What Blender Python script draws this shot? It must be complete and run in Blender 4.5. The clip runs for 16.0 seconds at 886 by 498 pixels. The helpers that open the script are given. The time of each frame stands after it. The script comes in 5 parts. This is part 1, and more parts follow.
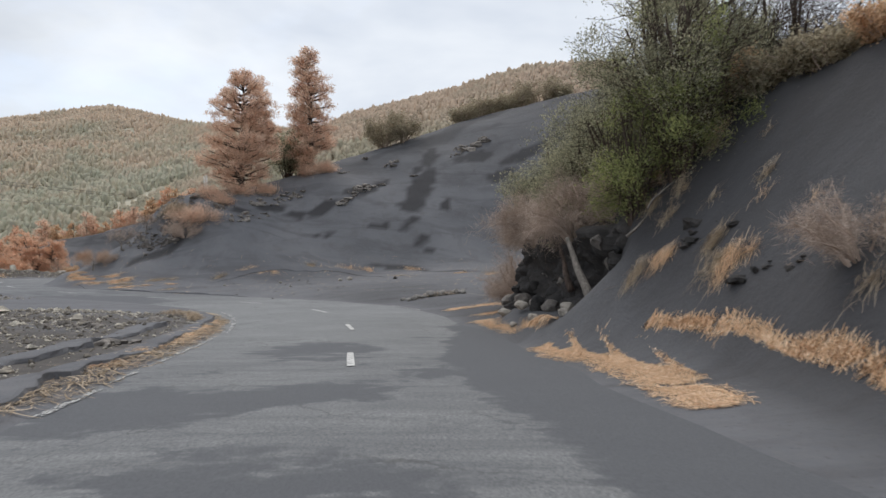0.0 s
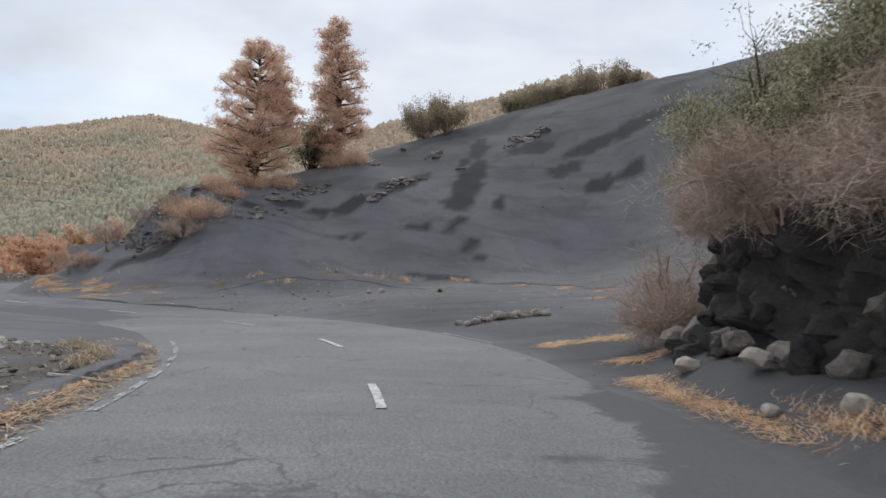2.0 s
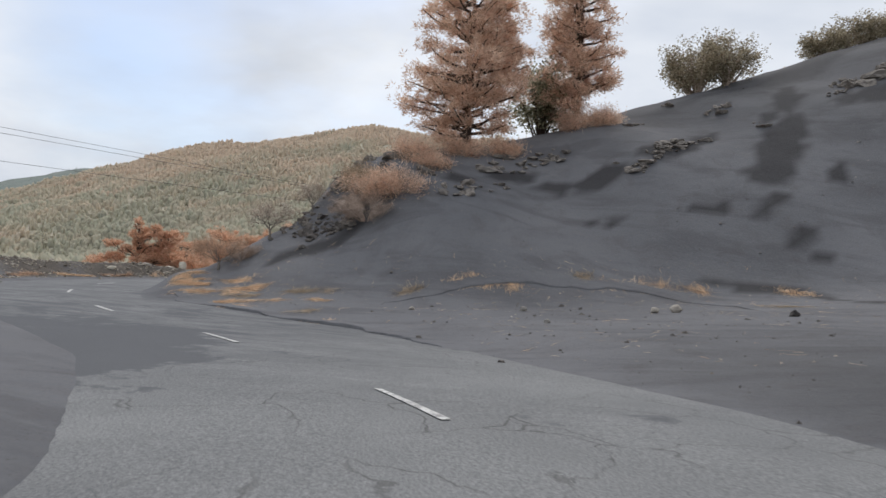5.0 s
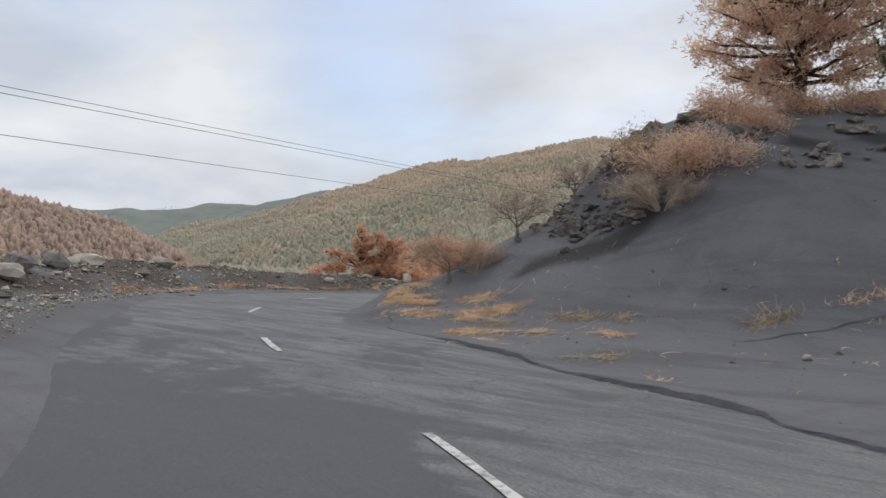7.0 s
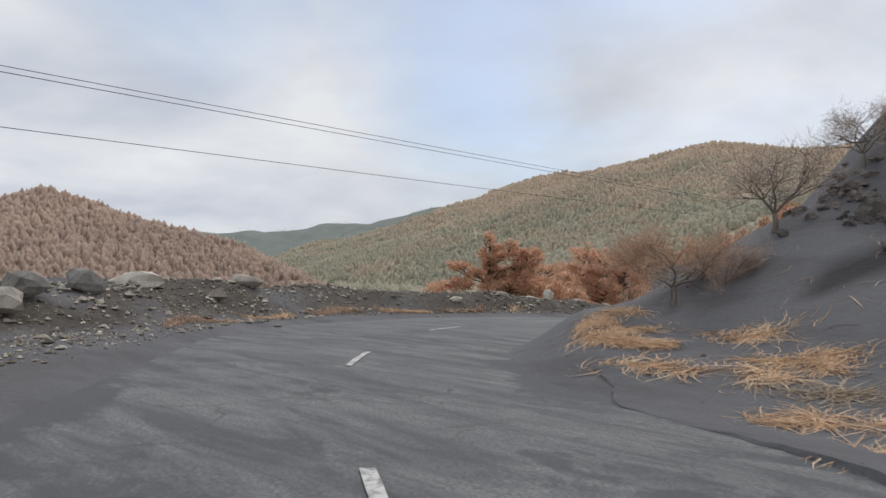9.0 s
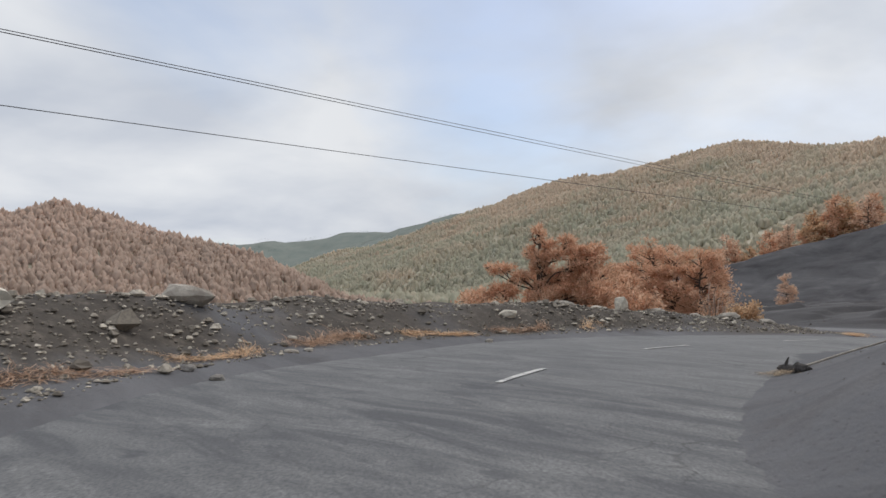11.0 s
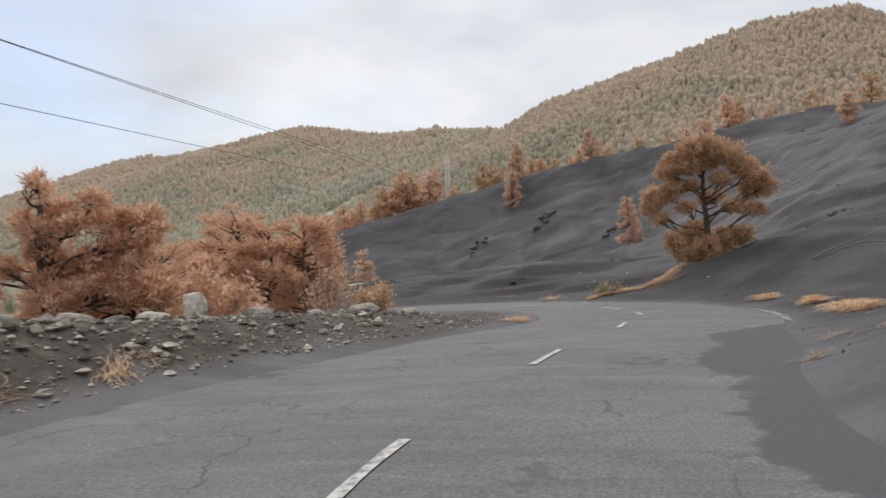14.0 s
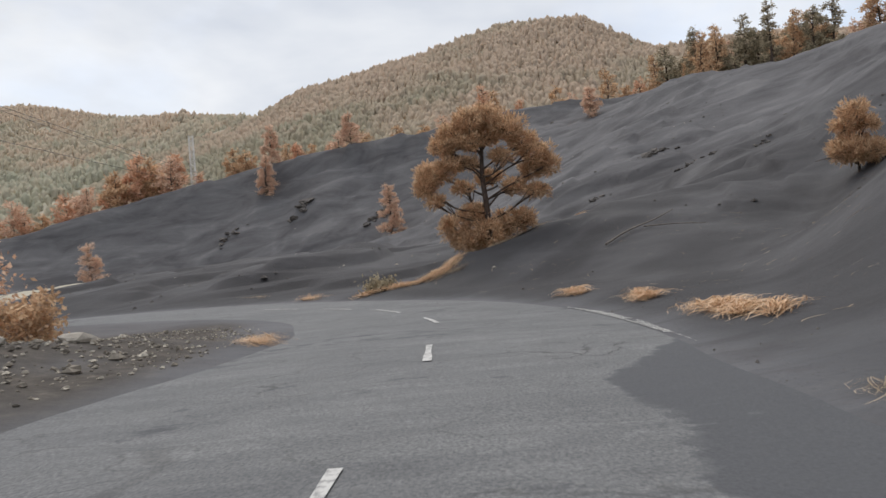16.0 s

- [Aim]
Your task is to repeat the material above exactly, without its pictures.

- [Result]
What Blender Python script draws this shot? It must be complete and run in Blender 4.5. The clip runs for 16.0 seconds at 886 by 498 pixels. The helpers that open the script are given. The time of each frame stands after it. The script comes in 5 parts. This is part 1, and more parts follow.
0.0 s
2.0 s
5.0 s
7.0 s
9.0 s
11.0 s
14.0 s
16.0 s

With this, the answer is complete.